***** DATA

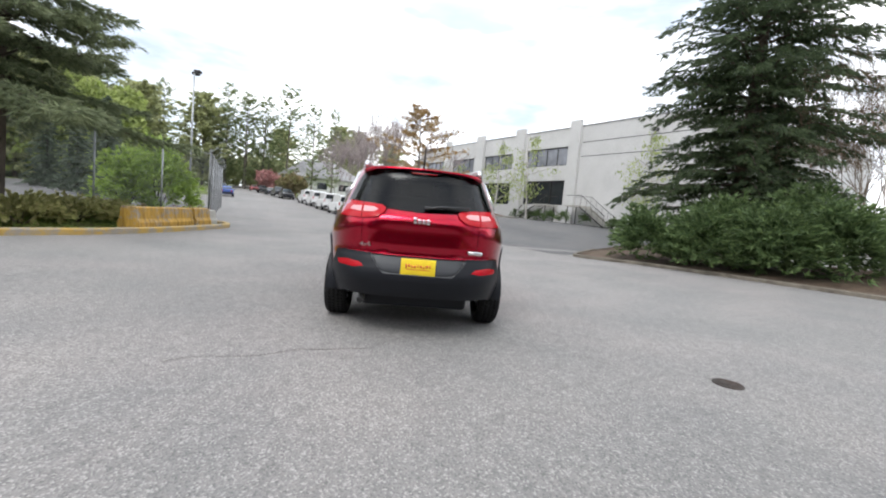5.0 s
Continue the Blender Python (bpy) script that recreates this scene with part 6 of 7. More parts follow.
def shrub_mass(name, m, label, mounds, spray, count, leaf, seed, dens=26, stems=True, category="shrub", group="", rise=1.0, thin=0.20):
    """A spreading shrub: arching leafy shoots over a few mounds (x, y, radius, height)."""
    rnd = np.random.default_rng(seed)
    P, D, segs = [], [], []
    for x, y, r, h in mounds:
        n = int(dens * r * r * 3.1)
        for i in range(n):
            a, q = rnd.uniform(0, 2 * math.pi), math.sqrt(rnd.random())
            dirn = np.array([math.cos(a), math.sin(a), 0])
            top = np.array([x, y, 0]) + dirn * r * q + np.array([0, 0, h * (1 - q ** 2.2) ** 0.6 * rnd.uniform(0.75, 1.12) + 0.12])
            out = dirn * (0.35 + q) + np.array([0, 0, (0.9 - 0.75 * q) * rise])
            out /= np.linalg.norm(out)
            for s in range(4):
                P.append(top - out * spray * 0.7 * s + rnd.normal(0, 0.05, 3))
                D.append(out)
        if stems:
            for i in range(int(6 * r)):
                a = rnd.uniform(0, 2 * math.pi)
                segs.append(((x, y, -0.1), (x + 0.6 * r * math.cos(a), y + 0.6 * r * math.sin(a), h * 0.6), 0.03, 0.012))
    V, F = sprays(P, D, spray, spray * thin, count, rnd, 0.05, 0.75)
    V[:, 2] = np.maximum(V[:, 2], 0.01)
    t = thing(name, m, label, category, group)
    ob = new("foliage", mesh_from("foliage", V, F, leaf))
    ob.parent = t
    if segs:
        Vs, Fs = limbs(segs, 5)
        ob = new("stems", mesh_from("stems", Vs, Fs, bark_dark))
        ob.parent = t
    return t


for k, (x, y, r, h) in enumerate(((9.4, -9.1, 1.35, 1.8), (8.0, -10.4, 1.55, 1.85), (6.6, -11.7, 1.55, 2.0), (5.6, -13.0, 1.5, 2.15), (8.6, -11.6, 1.8, 2.25), (7.0, -13.4, 1.8, 2.5))):
    shrub_mass("juniper", pose(x, y, BED_Z(x, y) - 0.03), "spreading green juniper in the planting bed", [(0, 0, r, h), (0.3 * r, 0.25 * r, 0.6 * r, h * 1.05)], 0.30, 9, juniper_leaf, 20 + k, 27, False, "shrub", "junipers in the bed", 0.75, 0.085)
for k, (x, y, r, h) in enumerate(((3.0, 8.95, 0.8, 0.40), (4.1, 8.6, 0.9, 0.50), (5.4, 8.5, 0.95, 0.48), (6.6, 8.5, 0.8, 0.42), (7.4, 8.9, 0.7, 0.35))):
    shrub_mass("low_shrub", pose(x, y, ISLAND_Z(x, y) - 0.02), "low sprawling green and brown shrub on the island", [(0, 0, r, h)], 0.14, 7, hedge_leaf, 40 + k, 60, True, "shrub", "shrubs on the island")
shrub_mass("bush", pose(12.5, 10.5, 0.05), "bright green bush growing through the fence", [(0, 0, 1.6, 2.7), (0.5, 0.4, 1.1, 3.1), (-1.2, 0.6, 1.1, 2.3)], 0.20, 7, make_leaf("bright bush leaves", (0.30, 0.42, 0.10), (0.40, 0.53, 0.14), (0.50, 0.62, 0.20), 0.6, 0.5), 61, 44)
for k, (x, y, r, h) in enumerate(((1.6, -16.6, 1.0, 1.5), (3.0, -17.0, 1.0, 1.7), (-0.2, -17.4, 0.7, 1.2), (4.4, -16.9, 1.1, 2.0), (5.6, -17.6, 1.2, 2.3), (2.4, -18.6, 1.2, 2.0), (7.2, -18.4, 1.2, 2.2))):
    shrub_mass("scrub", pose(x, y, 0.28), "dry brown and green scrub behind the wire fence", [(0, 0, r, h * 0.75)], 0.34, 4, scrub_leaf, 70 + k, 24, True, "shrub", "scrub by the fence", 1.4, 0.05)
for k, (u, v, r) in enumerate(((-3.6, -1.6, 0.6), (-2.0, -2.4, 0.7), (-0.6, -2.6, 0.7), (-6.2, -0.9, 0.7), (-7.0, -0.9, 0.7), (1.0, -2.4, 0.6), (3.2, -1.0, 0.7), (4.4, -1.0, 0.7), (5.8, -1.0, 0.6), (-11.8, -0.9, 0.8), (-13.0, -0.9, 0.8))):
    p = off_m @ Vector((u, v, 0))
    shrub_mass("shrub", pose(p.x, p.y, ground_z(p.x, p.y)), "clipped dark green shrub along the office wall", [(0, 0, r, 0.9)], 0.16, 5, juniper_leaf, 90 + k, 40, False, "shrub", "shrubs at the offices")
heather = make_leaf("brown heather", (0.10, 0.05, 0.03), (0.16, 0.085, 0.05), (0.12, 0.11, 0.05), 0.8, 0.2)
for k in range(14):
    rr = random.Random(300 + k)
    x, y = 25 + 1.6 * k * 0.9 + rr.uniform(-0.5, 0.5), -0.6 + 0.45 * k * 0.9 + rr.uniform(-1.6, 1.0)
    if inside((x, y), MOUND):
        shrub_mass("mound_shrub", pose(x, y, mound_z(x, y) - 0.03), "low rusty brown shrub on the mulch mound", [(0, 0, 0.55, 0.3)], 0.14, 4, heather, 300 + k, 40, False, "shrub", "shrubs on the mound")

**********

OBJECTIVE:
Restate the whole listing above exactly, except for its images.

CORRECT RESPONSE:
5.0 s
Continue the Blender Python (bpy) script that recreates this scene with part 6 of 7. More parts follow.
def shrub_mass(name, m, label, mounds, spray, count, leaf, seed, dens=26, stems=True, category="shrub", group="", rise=1.0, thin=0.20):
    """A spreading shrub: arching leafy shoots over a few mounds (x, y, radius, height)."""
    rnd = np.random.default_rng(seed)
    P, D, segs = [], [], []
    for x, y, r, h in mounds:
        n = int(dens * r * r * 3.1)
        for i in range(n):
            a, q = rnd.uniform(0, 2 * math.pi), math.sqrt(rnd.random())
            dirn = np.array([math.cos(a), math.sin(a), 0])
            top = np.array([x, y, 0]) + dirn * r * q + np.array([0, 0, h * (1 - q ** 2.2) ** 0.6 * rnd.uniform(0.75, 1.12) + 0.12])
            out = dirn * (0.35 + q) + np.array([0, 0, (0.9 - 0.75 * q) * rise])
            out /= np.linalg.norm(out)
            for s in range(4):
                P.append(top - out * spray * 0.7 * s + rnd.normal(0, 0.05, 3))
                D.append(out)
        if stems:
            for i in range(int(6 * r)):
                a = rnd.uniform(0, 2 * math.pi)
                segs.append(((x, y, -0.1), (x + 0.6 * r * math.cos(a), y + 0.6 * r * math.sin(a), h * 0.6), 0.03, 0.012))
    V, F = sprays(P, D, spray, spray * thin, count, rnd, 0.05, 0.75)
    V[:, 2] = np.maximum(V[:, 2], 0.01)
    t = thing(name, m, label, category, group)
    ob = new("foliage", mesh_from("foliage", V, F, leaf))
    ob.parent = t
    if segs:
        Vs, Fs = limbs(segs, 5)
        ob = new("stems", mesh_from("stems", Vs, Fs, bark_dark))
        ob.parent = t
    return t


for k, (x, y, r, h) in enumerate(((9.4, -9.1, 1.35, 1.8), (8.0, -10.4, 1.55, 1.85), (6.6, -11.7, 1.55, 2.0), (5.6, -13.0, 1.5, 2.15), (8.6, -11.6, 1.8, 2.25), (7.0, -13.4, 1.8, 2.5))):
    shrub_mass("juniper", pose(x, y, BED_Z(x, y) - 0.03), "spreading green juniper in the planting bed", [(0, 0, r, h), (0.3 * r, 0.25 * r, 0.6 * r, h * 1.05)], 0.30, 9, juniper_leaf, 20 + k, 27, False, "shrub", "junipers in the bed", 0.75, 0.085)
for k, (x, y, r, h) in enumerate(((3.0, 8.95, 0.8, 0.40), (4.1, 8.6, 0.9, 0.50), (5.4, 8.5, 0.95, 0.48), (6.6, 8.5, 0.8, 0.42), (7.4, 8.9, 0.7, 0.35))):
    shrub_mass("low_shrub", pose(x, y, ISLAND_Z(x, y) - 0.02), "low sprawling green and brown shrub on the island", [(0, 0, r, h)], 0.14, 7, hedge_leaf, 40 + k, 60, True, "shrub", "shrubs on the island")
shrub_mass("bush", pose(12.5, 10.5, 0.05), "bright green bush growing through the fence", [(0, 0, 1.6, 2.7), (0.5, 0.4, 1.1, 3.1), (-1.2, 0.6, 1.1, 2.3)], 0.20, 7, make_leaf("bright bush leaves", (0.30, 0.42, 0.10), (0.40, 0.53, 0.14), (0.50, 0.62, 0.20), 0.6, 0.5), 61, 44)
for k, (x, y, r, h) in enumerate(((1.6, -16.6, 1.0, 1.5), (3.0, -17.0, 1.0, 1.7), (-0.2, -17.4, 0.7, 1.2), (4.4, -16.9, 1.1, 2.0), (5.6, -17.6, 1.2, 2.3), (2.4, -18.6, 1.2, 2.0), (7.2, -18.4, 1.2, 2.2))):
    shrub_mass("scrub", pose(x, y, 0.28), "dry brown and green scrub behind the wire fence", [(0, 0, r, h * 0.75)], 0.34, 4, scrub_leaf, 70 + k, 24, True, "shrub", "scrub by the fence", 1.4, 0.05)
for k, (u, v, r) in enumerate(((-3.6, -1.6, 0.6), (-2.0, -2.4, 0.7), (-0.6, -2.6, 0.7), (-6.2, -0.9, 0.7), (-7.0, -0.9, 0.7), (1.0, -2.4, 0.6), (3.2, -1.0, 0.7), (4.4, -1.0, 0.7), (5.8, -1.0, 0.6), (-11.8, -0.9, 0.8), (-13.0, -0.9, 0.8))):
    p = off_m @ Vector((u, v, 0))
    shrub_mass("shrub", pose(p.x, p.y, ground_z(p.x, p.y)), "clipped dark green shrub along the office wall", [(0, 0, r, 0.9)], 0.16, 5, juniper_leaf, 90 + k, 40, False, "shrub", "shrubs at the offices")
heather = make_leaf("brown heather", (0.10, 0.05, 0.03), (0.16, 0.085, 0.05), (0.12, 0.11, 0.05), 0.8, 0.2)
for k in range(14):
    rr = random.Random(300 + k)
    x, y = 25 + 1.6 * k * 0.9 + rr.uniform(-0.5, 0.5), -0.6 + 0.45 * k * 0.9 + rr.uniform(-1.6, 1.0)
    if inside((x, y), MOUND):
        shrub_mass("mound_shrub", pose(x, y, mound_z(x, y) - 0.03), "low rusty brown shrub on the mulch mound", [(0, 0, 0.55, 0.3)], 0.14, 4, heather, 300 + k, 40, False, "shrub", "shrubs on the mound")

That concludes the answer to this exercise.